Since its creation in 1913, the Federal Reserve's role has been tweaked and altered depending on the country's needs at the time. At this point in history, the Fed has only two jobs for official purposes. As stated on the Fed's website:

The Congress established the statutory objectives for monetary policy—maximum employment, stable prices, and moderate long-term interest rates—in the Federal Reserve Act.

In English, the Fed's goal is to pump enough money into the system to promote job growth without going so far as to create inflation. Despite constant complaints to the contrary, most evidence supports the idea that the Fed has managed to avoid inflation, at least on a nominal basis.

What the Fed hasn't done is create many, if any, jobs. Lee Munson, founder of Portfolio LLC and author of Rigged Money, says the lesson of the last few years of QE and other stimulus is that neither the Fed nor anyone else can do much, if anything, to eliminate the employment cycle.

The Fed's Job Creation Myth

You can't do anything about labor, says Munson in the attached clip, and "floating another $40 billion into the system is not going to help employment." This was one of the points in the argument against the round of stimulus announced by the FOMC last month. Even taking Bernanke's claim (that Fed policy created two million jobs) at face value, the cost per job is appalling: over one million per job if you divide those two million jobs by the cost of QE1 and QE2.

Even trying to ballpark an estimate for the number of jobs for which the Fed is responsible misses the point, as far as Munson is concerned. As those on the front lines of the crisis of 2008 and 2009 will tell you, Bernanke "printed the money to prevent the economy from collapsing," as Munson puts it.

The fact that the financial system did not, in fact, completely fail can arguably be credited to timely Fed intervention. That non-collapse certainly prevented jobs from being lost, but that's not the same as actually getting people hired. Three-and-a-half years after the grand money-printing experiment started, companies' balance sheets are awash in capital and the employment situation remains a disgrace.

Bernanke himself has said repeatedly that monetary policy can't cure what ails the economy, calling out for help on the fiscal side from lawmakers. If Bernanke admits that printing cash isn't a solution, then why does he keep his foot on the printing press pedal? Munson says it's political.

The Fed keeps printing for relatively arcane but frightening reasons that involve preferring inflation to deflation. Rather than explain that to those enraged at the printing of $40 billion a month, Munson says "it's a lot easier to say 'we're trying to do jobs,'" than to tell the truth.

The Risk of the Big Lie

Of course, the Fed taking the blame for jobs shields the politicians from owning the responsibility. As long as free money keeps us from a collapse, politicians have no compelling reason to actually compromise on a fiscal deal, relying as they are on Bernanke and Co. to keep us out of the abyss.

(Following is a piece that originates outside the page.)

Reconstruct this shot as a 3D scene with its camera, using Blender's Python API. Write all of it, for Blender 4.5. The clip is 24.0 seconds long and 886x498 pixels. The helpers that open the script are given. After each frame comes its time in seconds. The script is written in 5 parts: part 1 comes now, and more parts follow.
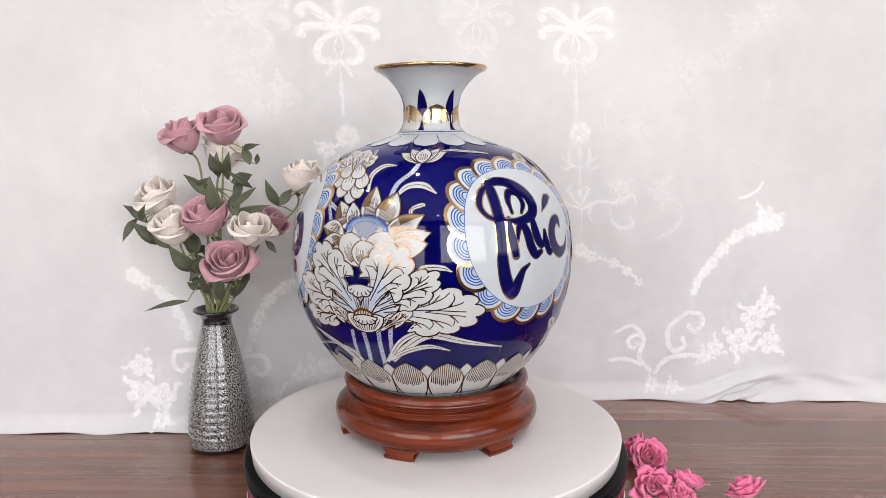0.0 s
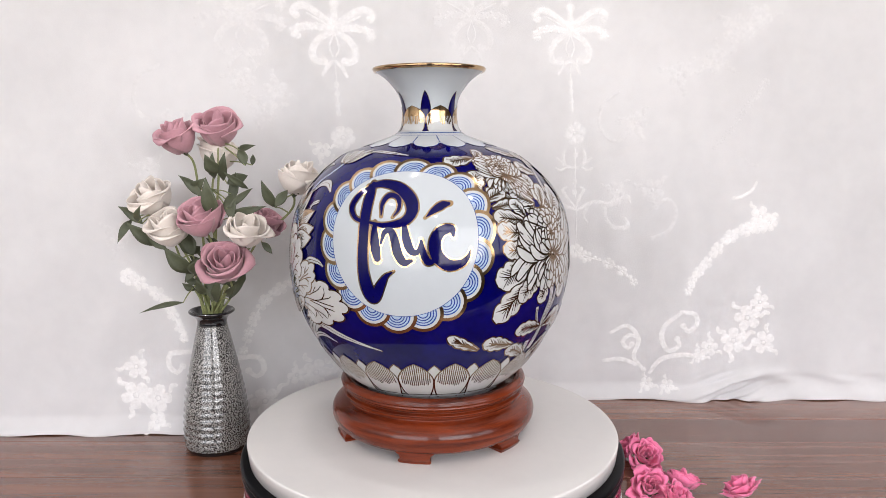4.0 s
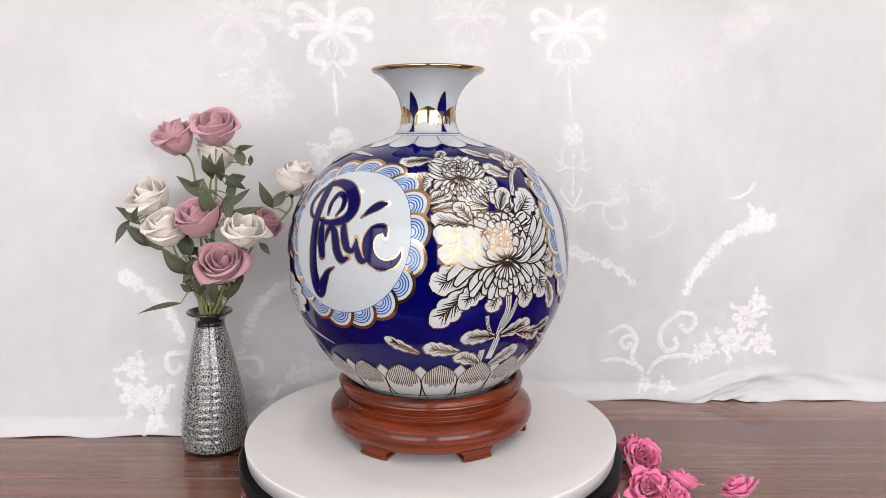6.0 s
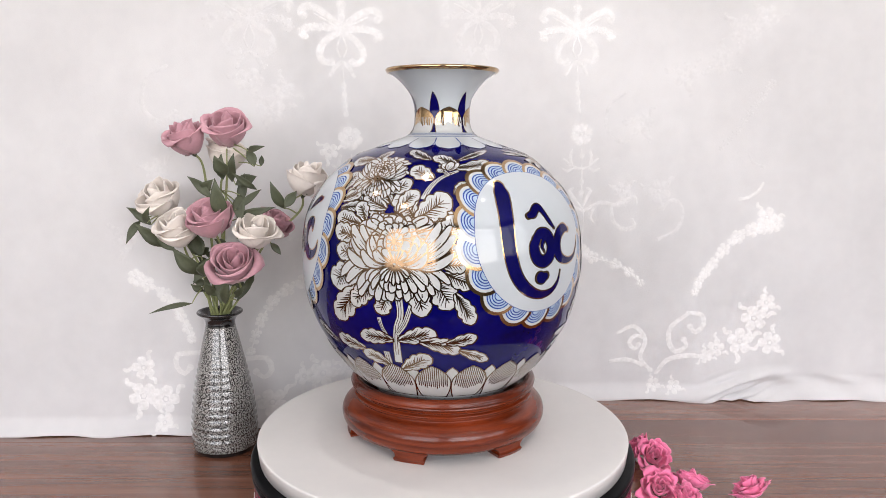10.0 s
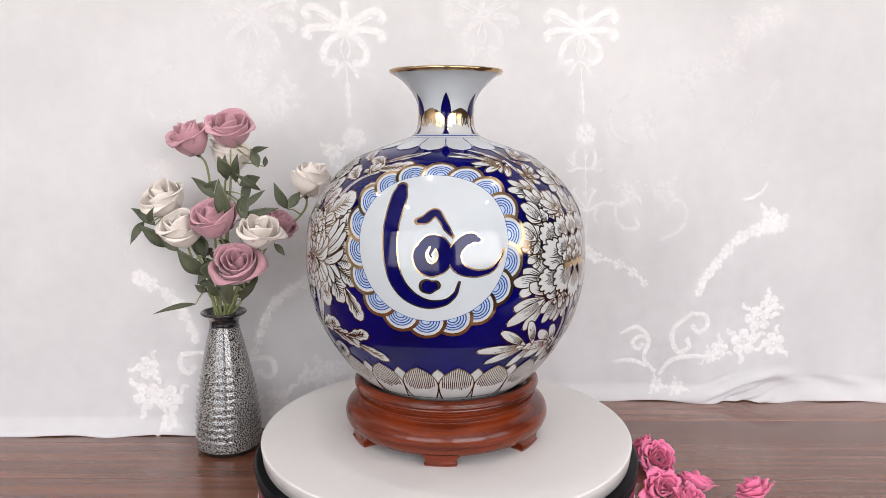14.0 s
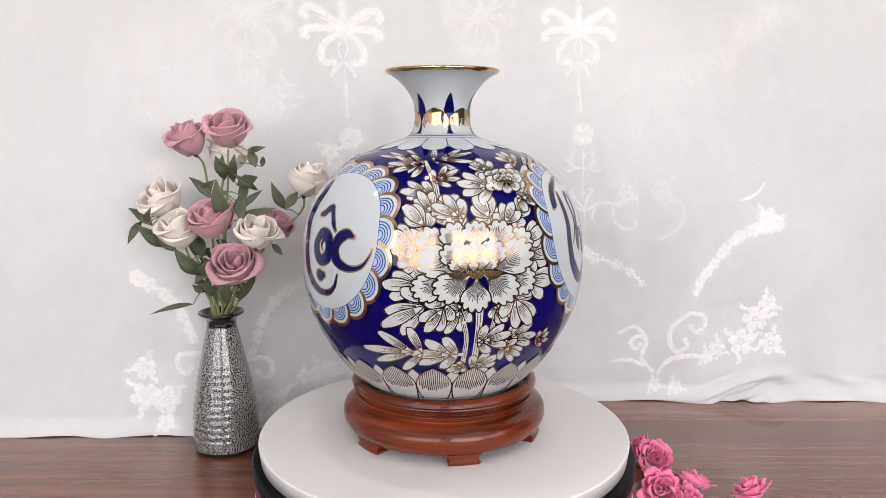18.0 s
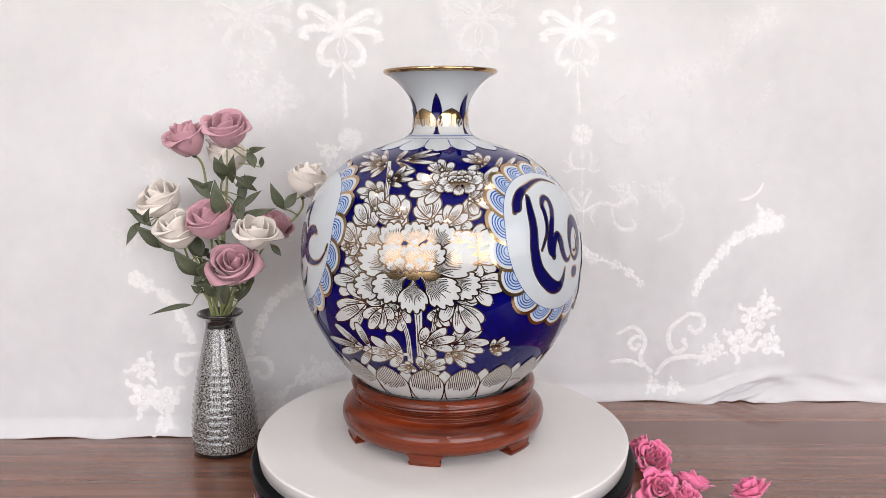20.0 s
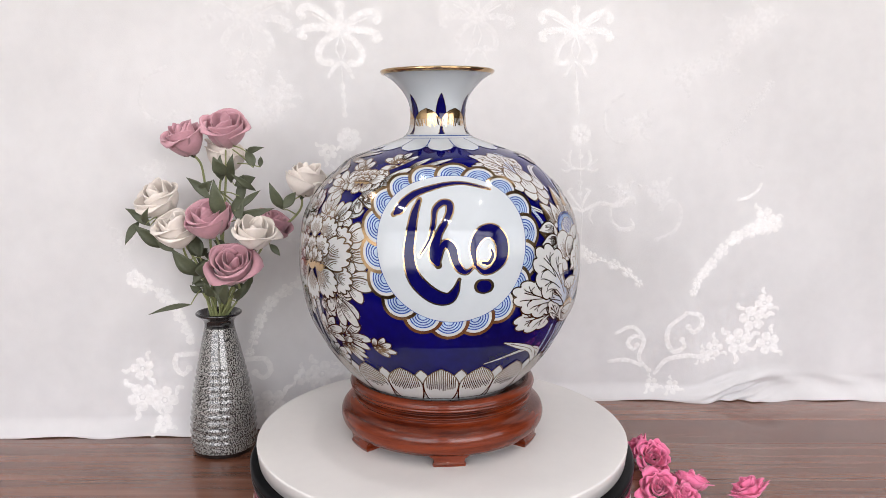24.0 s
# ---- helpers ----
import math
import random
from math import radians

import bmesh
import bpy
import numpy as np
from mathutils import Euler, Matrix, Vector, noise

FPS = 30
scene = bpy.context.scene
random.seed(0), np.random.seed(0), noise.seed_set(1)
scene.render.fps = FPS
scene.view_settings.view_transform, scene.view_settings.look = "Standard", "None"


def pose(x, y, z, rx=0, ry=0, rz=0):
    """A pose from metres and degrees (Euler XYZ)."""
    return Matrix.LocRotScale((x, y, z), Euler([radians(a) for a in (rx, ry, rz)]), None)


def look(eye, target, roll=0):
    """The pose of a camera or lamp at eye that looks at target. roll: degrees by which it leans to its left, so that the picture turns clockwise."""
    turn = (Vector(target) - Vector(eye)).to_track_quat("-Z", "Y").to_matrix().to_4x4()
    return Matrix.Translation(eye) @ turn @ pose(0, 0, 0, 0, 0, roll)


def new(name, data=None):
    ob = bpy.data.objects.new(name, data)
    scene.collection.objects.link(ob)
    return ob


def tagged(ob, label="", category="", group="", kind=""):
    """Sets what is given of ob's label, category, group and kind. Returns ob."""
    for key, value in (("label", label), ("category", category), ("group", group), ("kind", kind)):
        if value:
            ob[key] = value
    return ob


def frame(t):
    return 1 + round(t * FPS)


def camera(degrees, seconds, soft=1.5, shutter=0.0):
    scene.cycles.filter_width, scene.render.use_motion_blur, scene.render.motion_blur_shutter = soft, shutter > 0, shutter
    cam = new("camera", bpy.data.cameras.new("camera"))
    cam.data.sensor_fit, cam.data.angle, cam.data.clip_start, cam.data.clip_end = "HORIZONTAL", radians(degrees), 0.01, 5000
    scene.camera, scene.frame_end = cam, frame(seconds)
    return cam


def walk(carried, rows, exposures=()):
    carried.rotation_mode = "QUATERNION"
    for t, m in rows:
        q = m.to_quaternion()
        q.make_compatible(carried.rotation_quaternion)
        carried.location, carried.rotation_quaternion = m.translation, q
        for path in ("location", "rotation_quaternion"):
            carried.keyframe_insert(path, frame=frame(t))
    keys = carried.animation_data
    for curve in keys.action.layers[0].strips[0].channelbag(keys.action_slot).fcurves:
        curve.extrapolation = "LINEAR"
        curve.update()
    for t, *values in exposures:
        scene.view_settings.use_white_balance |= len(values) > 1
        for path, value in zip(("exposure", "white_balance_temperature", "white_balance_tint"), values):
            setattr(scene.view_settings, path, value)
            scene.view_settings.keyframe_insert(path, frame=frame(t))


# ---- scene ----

"The new moral hazard is printing $40 billion (per month) for the dubious veneer that we're going to create jobs," says Munson of the DC using dollar bills to paper over its failure to either create jobs or admit it can't.

Munson thinks Bernanke himself will concede the error of his ways in coming years. In the meantime, America will live with the repercussions, hoping for jobs that will never come while electing politicians incapable or unwilling to do their jobs in setting a budget.